INSTRUCTION -
Write out the material again exactly, please, and omit the pictures.

INFORMATION SUPPLIED -
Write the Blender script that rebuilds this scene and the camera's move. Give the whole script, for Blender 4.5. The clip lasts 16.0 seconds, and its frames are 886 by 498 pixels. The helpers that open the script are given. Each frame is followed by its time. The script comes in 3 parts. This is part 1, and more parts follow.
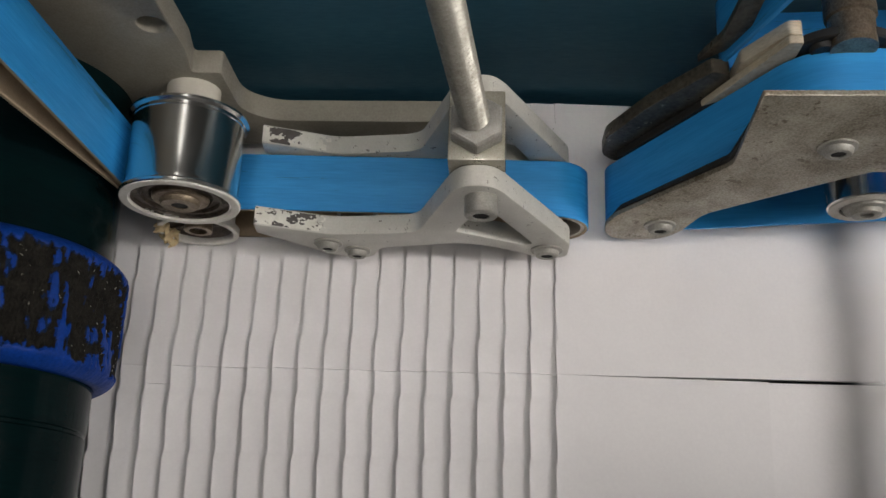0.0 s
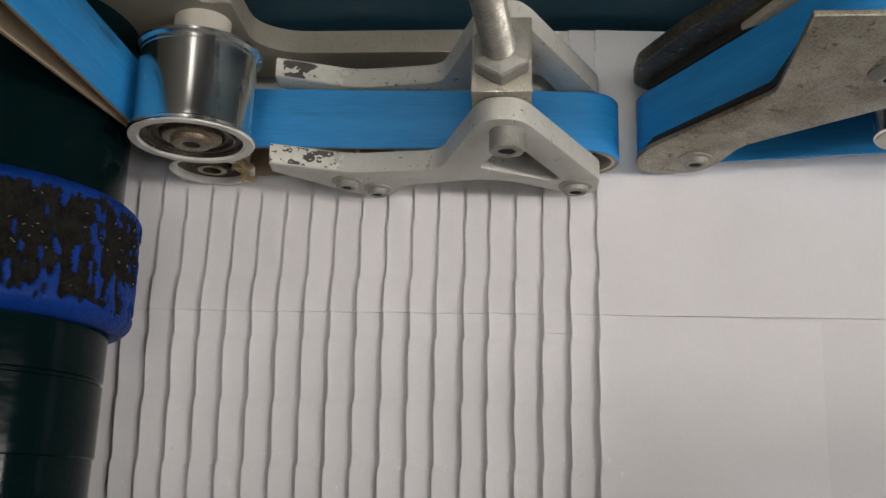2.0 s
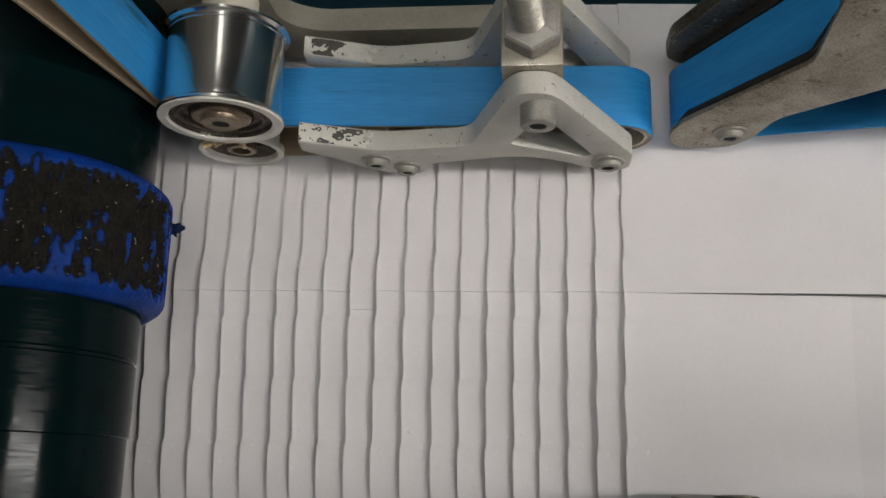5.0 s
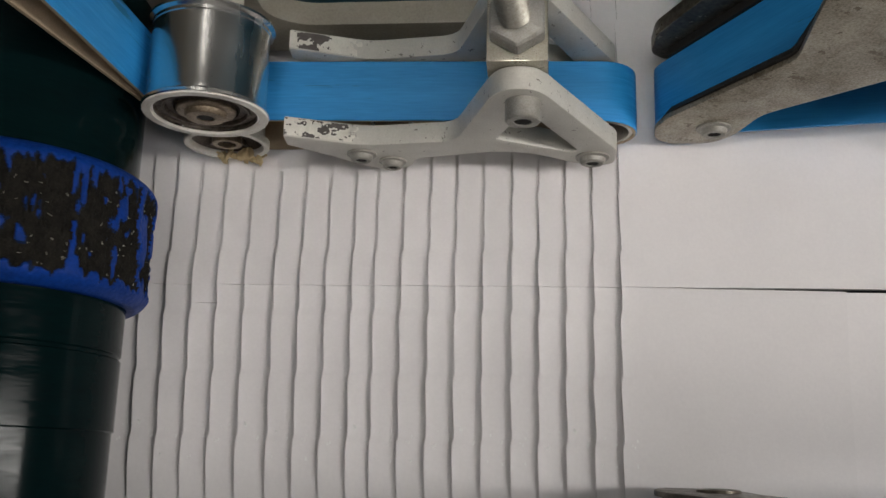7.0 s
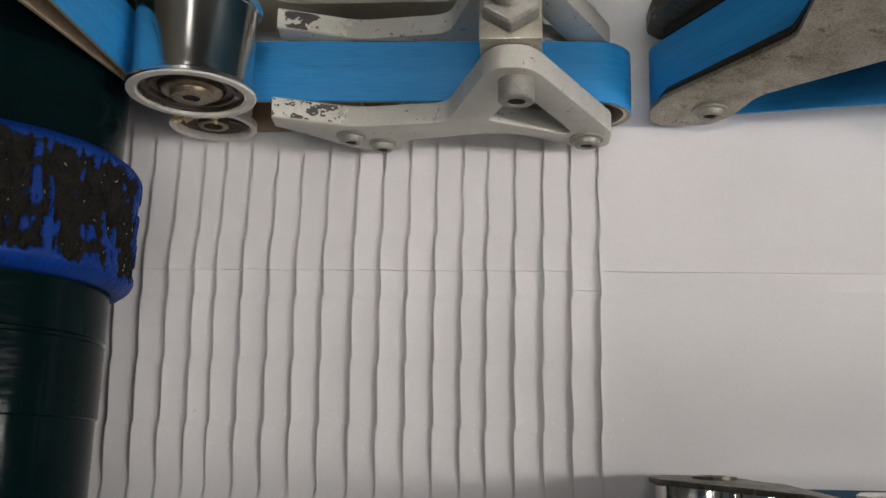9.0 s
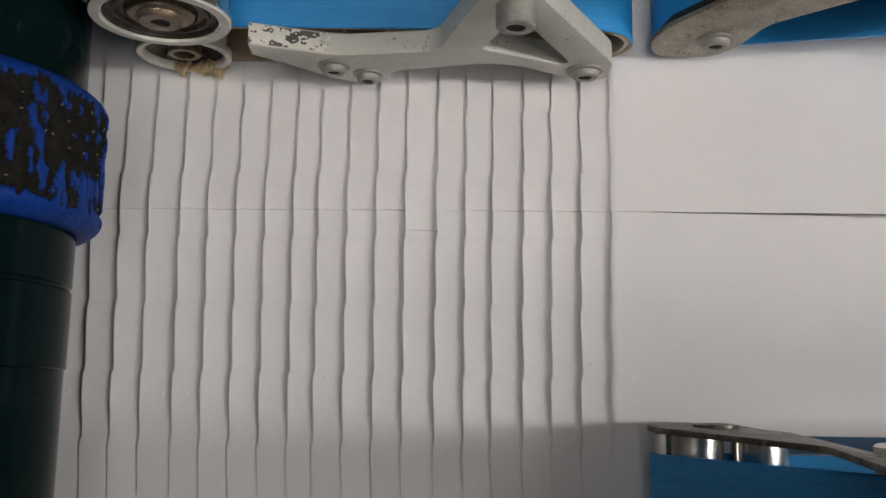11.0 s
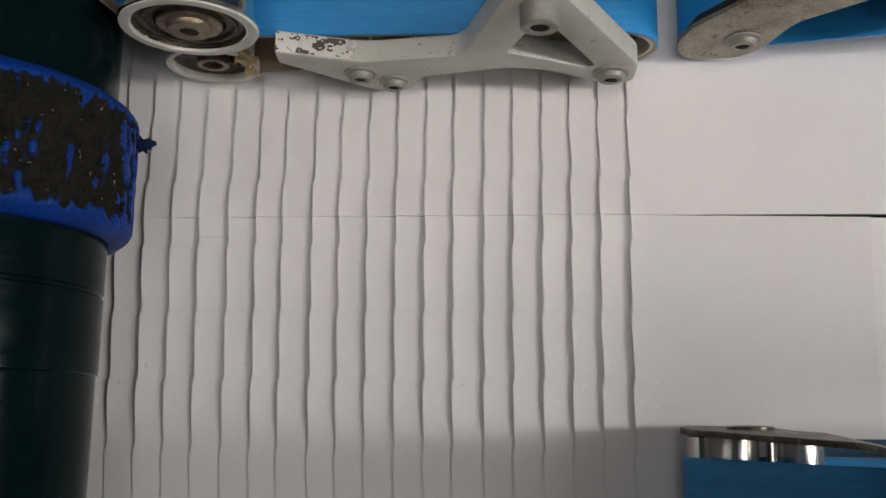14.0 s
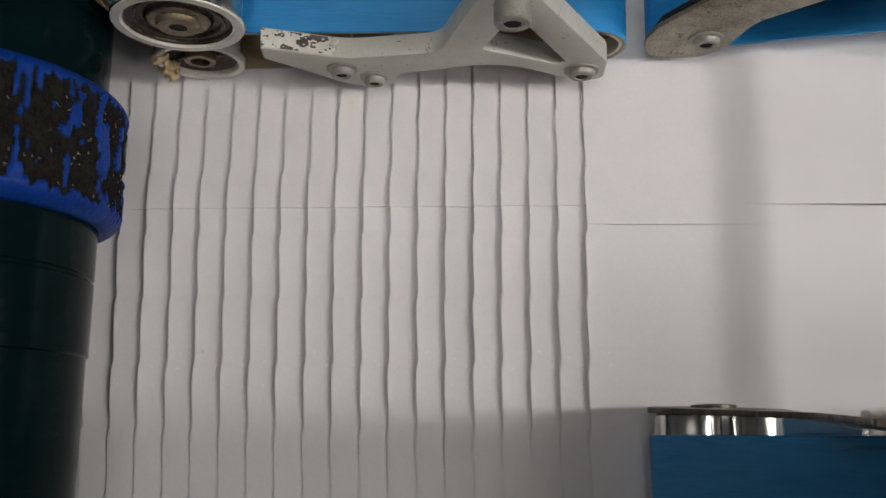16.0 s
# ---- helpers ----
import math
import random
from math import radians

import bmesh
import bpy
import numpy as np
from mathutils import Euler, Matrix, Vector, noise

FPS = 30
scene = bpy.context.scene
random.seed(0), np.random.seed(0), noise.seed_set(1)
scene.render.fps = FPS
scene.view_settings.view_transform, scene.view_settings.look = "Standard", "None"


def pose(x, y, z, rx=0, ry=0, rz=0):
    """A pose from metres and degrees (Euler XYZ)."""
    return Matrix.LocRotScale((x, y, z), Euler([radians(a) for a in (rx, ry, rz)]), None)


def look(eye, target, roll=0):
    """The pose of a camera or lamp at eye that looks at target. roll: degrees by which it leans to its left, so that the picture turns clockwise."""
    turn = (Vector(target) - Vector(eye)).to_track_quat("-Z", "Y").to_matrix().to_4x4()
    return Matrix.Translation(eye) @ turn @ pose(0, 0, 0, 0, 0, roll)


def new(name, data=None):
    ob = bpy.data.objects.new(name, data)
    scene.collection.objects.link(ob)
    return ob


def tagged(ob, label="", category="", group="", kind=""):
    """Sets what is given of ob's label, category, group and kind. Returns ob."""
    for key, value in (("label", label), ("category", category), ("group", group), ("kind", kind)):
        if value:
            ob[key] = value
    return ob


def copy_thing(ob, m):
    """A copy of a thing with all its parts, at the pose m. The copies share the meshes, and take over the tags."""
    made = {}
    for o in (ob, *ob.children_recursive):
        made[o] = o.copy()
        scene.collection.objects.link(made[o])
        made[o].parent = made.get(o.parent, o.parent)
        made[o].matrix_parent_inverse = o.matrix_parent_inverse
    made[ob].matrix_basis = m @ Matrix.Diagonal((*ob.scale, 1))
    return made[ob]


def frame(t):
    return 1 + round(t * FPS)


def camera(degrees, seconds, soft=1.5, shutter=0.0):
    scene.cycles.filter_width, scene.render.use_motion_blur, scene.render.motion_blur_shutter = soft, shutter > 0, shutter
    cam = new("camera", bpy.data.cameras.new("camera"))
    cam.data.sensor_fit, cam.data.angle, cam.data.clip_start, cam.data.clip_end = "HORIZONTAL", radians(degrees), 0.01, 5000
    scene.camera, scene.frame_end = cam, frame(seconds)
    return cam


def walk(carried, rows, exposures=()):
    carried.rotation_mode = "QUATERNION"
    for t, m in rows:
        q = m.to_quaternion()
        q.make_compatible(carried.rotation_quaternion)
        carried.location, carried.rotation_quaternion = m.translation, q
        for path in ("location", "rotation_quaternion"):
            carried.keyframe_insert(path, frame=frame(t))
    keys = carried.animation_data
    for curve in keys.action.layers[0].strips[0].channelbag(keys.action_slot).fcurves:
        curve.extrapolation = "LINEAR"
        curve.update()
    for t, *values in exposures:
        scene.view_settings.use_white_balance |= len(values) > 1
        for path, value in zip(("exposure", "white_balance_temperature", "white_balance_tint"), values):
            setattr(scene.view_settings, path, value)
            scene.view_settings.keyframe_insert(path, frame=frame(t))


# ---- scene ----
cam = camera(50.2, 16.0, shutter=0.5)
# seconds, eye in metres, turn in degrees; the hand-held camera looks steeply down on the delivery
PATH = [
    (0, (0.0673, -0.1380, 0.4286), (18.70, 2.74, 1.79)),
    (0.5, (0.0707, -0.1279, 0.4201), (17.03, 3.10, 1.84)),
    (1, (0.0692, -0.1328, 0.4135), (16.78, 3.21, 2.08)),
    (1.5, (0.0668, -0.1304, 0.4124), (14.89, 3.71, 1.95)),
    (2, (0.0654, -0.1311, 0.4127), (14.68, 4.20, 1.54)),
    (2.5, (0.0660, -0.1324, 0.4115), (14.48, 4.79, 1.26)),
    (3, (0.0657, -0.1315, 0.4107), (14.15, 5.52, 1.33)),
    (3.5, (0.0668, -0.1327, 0.4104), (14.08, 5.95, 1.48)),
    (4, (0.0668, -0.1330, 0.4090), (14.06, 6.15, 1.57)),
    (4.2, (0.0657, -0.1323, 0.4089), (13.87, 6.38, 1.51)),
    (6.5, (0.0638, -0.1340, 0.4101), (13.50, 5.12, 1.34)),
    (7, (0.0655, -0.1321, 0.4100), (13.25, 5.28, 1.42)),
    (7.5, (0.0644, -0.1332, 0.4091), (13.26, 5.47, 1.41)),
    (8, (0.0640, -0.1330, 0.4094), (13.14, 6.31, 1.65)),
    (8.5, (0.0640, -0.1332, 0.4100), (13.09, 5.09, 1.46)),
    (9, (0.0639, -0.1336, 0.4022), (12.72, 4.64, 1.27)),
    (9.5, (0.0582, -0.1330, 0.3898), (12.20, 3.99, 1.03)),
    (10, (0.0544, -0.1315, 0.3842), (9.45, 2.94, 1.00)),
    (10.2, (0.0545, -0.1288, 0.3826), (8.92, 2.51, 0.94)),
    (12.3, (0.0524, -0.1328, 0.3807), (9.81, 4.08, 0.68)),
    (12.5, (0.0555, -0.1371, 0.3798), (10.38, 4.32, 0.60)),
    (13, (0.0547, -0.1371, 0.3799), (10.43, 4.50, 0.60)),
    (13.5, (0.0554, -0.1374, 0.3794), (10.52, 4.82, 0.56)),
    (14, (0.0553, -0.1370, 0.3799), (10.47, 4.76, 0.56)),
    (14.5, (0.0552, -0.1383, 0.3820), (10.55, 4.21, 0.39)),
    (15, (0.0572, -0.1417, 0.3849), (10.69, 4.00, 0.29)),
    (15.5, (0.0592, -0.1455, 0.3889), (10.95, 4.45, 0.34)),
    (16, (0.0578, -0.1492, 0.3937), (11.17, 3.65, 0.37)),
]
walk(cam, [(t, pose(*eye, *turn)) for t, eye, turn in PATH])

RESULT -
Write the Blender script that rebuilds this scene and the camera's move. Give the whole script, for Blender 4.5. The clip lasts 16.0 seconds, and its frames are 886 by 498 pixels. The helpers that open the script are given. Each frame is followed by its time. The script comes in 3 parts. This is part 1, and more parts follow.
0.0 s
2.0 s
5.0 s
7.0 s
9.0 s
11.0 s
14.0 s
16.0 s
# ---- helpers ----
import math
import random
from math import radians

import bmesh
import bpy
import numpy as np
from mathutils import Euler, Matrix, Vector, noise

FPS = 30
scene = bpy.context.scene
random.seed(0), np.random.seed(0), noise.seed_set(1)
scene.render.fps = FPS
scene.view_settings.view_transform, scene.view_settings.look = "Standard", "None"


def pose(x, y, z, rx=0, ry=0, rz=0):
    """A pose from metres and degrees (Euler XYZ)."""
    return Matrix.LocRotScale((x, y, z), Euler([radians(a) for a in (rx, ry, rz)]), None)


def look(eye, target, roll=0):
    """The pose of a camera or lamp at eye that looks at target. roll: degrees by which it leans to its left, so that the picture turns clockwise."""
    turn = (Vector(target) - Vector(eye)).to_track_quat("-Z", "Y").to_matrix().to_4x4()
    return Matrix.Translation(eye) @ turn @ pose(0, 0, 0, 0, 0, roll)


def new(name, data=None):
    ob = bpy.data.objects.new(name, data)
    scene.collection.objects.link(ob)
    return ob


def tagged(ob, label="", category="", group="", kind=""):
    """Sets what is given of ob's label, category, group and kind. Returns ob."""
    for key, value in (("label", label), ("category", category), ("group", group), ("kind", kind)):
        if value:
            ob[key] = value
    return ob


def copy_thing(ob, m):
    """A copy of a thing with all its parts, at the pose m. The copies share the meshes, and take over the tags."""
    made = {}
    for o in (ob, *ob.children_recursive):
        made[o] = o.copy()
        scene.collection.objects.link(made[o])
        made[o].parent = made.get(o.parent, o.parent)
        made[o].matrix_parent_inverse = o.matrix_parent_inverse
    made[ob].matrix_basis = m @ Matrix.Diagonal((*ob.scale, 1))
    return made[ob]


def frame(t):
    return 1 + round(t * FPS)


def camera(degrees, seconds, soft=1.5, shutter=0.0):
    scene.cycles.filter_width, scene.render.use_motion_blur, scene.render.motion_blur_shutter = soft, shutter > 0, shutter
    cam = new("camera", bpy.data.cameras.new("camera"))
    cam.data.sensor_fit, cam.data.angle, cam.data.clip_start, cam.data.clip_end = "HORIZONTAL", radians(degrees), 0.01, 5000
    scene.camera, scene.frame_end = cam, frame(seconds)
    return cam


def walk(carried, rows, exposures=()):
    carried.rotation_mode = "QUATERNION"
    for t, m in rows:
        q = m.to_quaternion()
        q.make_compatible(carried.rotation_quaternion)
        carried.location, carried.rotation_quaternion = m.translation, q
        for path in ("location", "rotation_quaternion"):
            carried.keyframe_insert(path, frame=frame(t))
    keys = carried.animation_data
    for curve in keys.action.layers[0].strips[0].channelbag(keys.action_slot).fcurves:
        curve.extrapolation = "LINEAR"
        curve.update()
    for t, *values in exposures:
        scene.view_settings.use_white_balance |= len(values) > 1
        for path, value in zip(("exposure", "white_balance_temperature", "white_balance_tint"), values):
            setattr(scene.view_settings, path, value)
            scene.view_settings.keyframe_insert(path, frame=frame(t))


# ---- scene ----
cam = camera(50.2, 16.0, shutter=0.5)
# seconds, eye in metres, turn in degrees; the hand-held camera looks steeply down on the delivery
PATH = [
    (0, (0.0673, -0.1380, 0.4286), (18.70, 2.74, 1.79)),
    (0.5, (0.0707, -0.1279, 0.4201), (17.03, 3.10, 1.84)),
    (1, (0.0692, -0.1328, 0.4135), (16.78, 3.21, 2.08)),
    (1.5, (0.0668, -0.1304, 0.4124), (14.89, 3.71, 1.95)),
    (2, (0.0654, -0.1311, 0.4127), (14.68, 4.20, 1.54)),
    (2.5, (0.0660, -0.1324, 0.4115), (14.48, 4.79, 1.26)),
    (3, (0.0657, -0.1315, 0.4107), (14.15, 5.52, 1.33)),
    (3.5, (0.0668, -0.1327, 0.4104), (14.08, 5.95, 1.48)),
    (4, (0.0668, -0.1330, 0.4090), (14.06, 6.15, 1.57)),
    (4.2, (0.0657, -0.1323, 0.4089), (13.87, 6.38, 1.51)),
    (6.5, (0.0638, -0.1340, 0.4101), (13.50, 5.12, 1.34)),
    (7, (0.0655, -0.1321, 0.4100), (13.25, 5.28, 1.42)),
    (7.5, (0.0644, -0.1332, 0.4091), (13.26, 5.47, 1.41)),
    (8, (0.0640, -0.1330, 0.4094), (13.14, 6.31, 1.65)),
    (8.5, (0.0640, -0.1332, 0.4100), (13.09, 5.09, 1.46)),
    (9, (0.0639, -0.1336, 0.4022), (12.72, 4.64, 1.27)),
    (9.5, (0.0582, -0.1330, 0.3898), (12.20, 3.99, 1.03)),
    (10, (0.0544, -0.1315, 0.3842), (9.45, 2.94, 1.00)),
    (10.2, (0.0545, -0.1288, 0.3826), (8.92, 2.51, 0.94)),
    (12.3, (0.0524, -0.1328, 0.3807), (9.81, 4.08, 0.68)),
    (12.5, (0.0555, -0.1371, 0.3798), (10.38, 4.32, 0.60)),
    (13, (0.0547, -0.1371, 0.3799), (10.43, 4.50, 0.60)),
    (13.5, (0.0554, -0.1374, 0.3794), (10.52, 4.82, 0.56)),
    (14, (0.0553, -0.1370, 0.3799), (10.47, 4.76, 0.56)),
    (14.5, (0.0552, -0.1383, 0.3820), (10.55, 4.21, 0.39)),
    (15, (0.0572, -0.1417, 0.3849), (10.69, 4.00, 0.29)),
    (15.5, (0.0592, -0.1455, 0.3889), (10.95, 4.45, 0.34)),
    (16, (0.0578, -0.1492, 0.3937), (11.17, 3.65, 0.37)),
]
walk(cam, [(t, pose(*eye, *turn)) for t, eye, turn in PATH])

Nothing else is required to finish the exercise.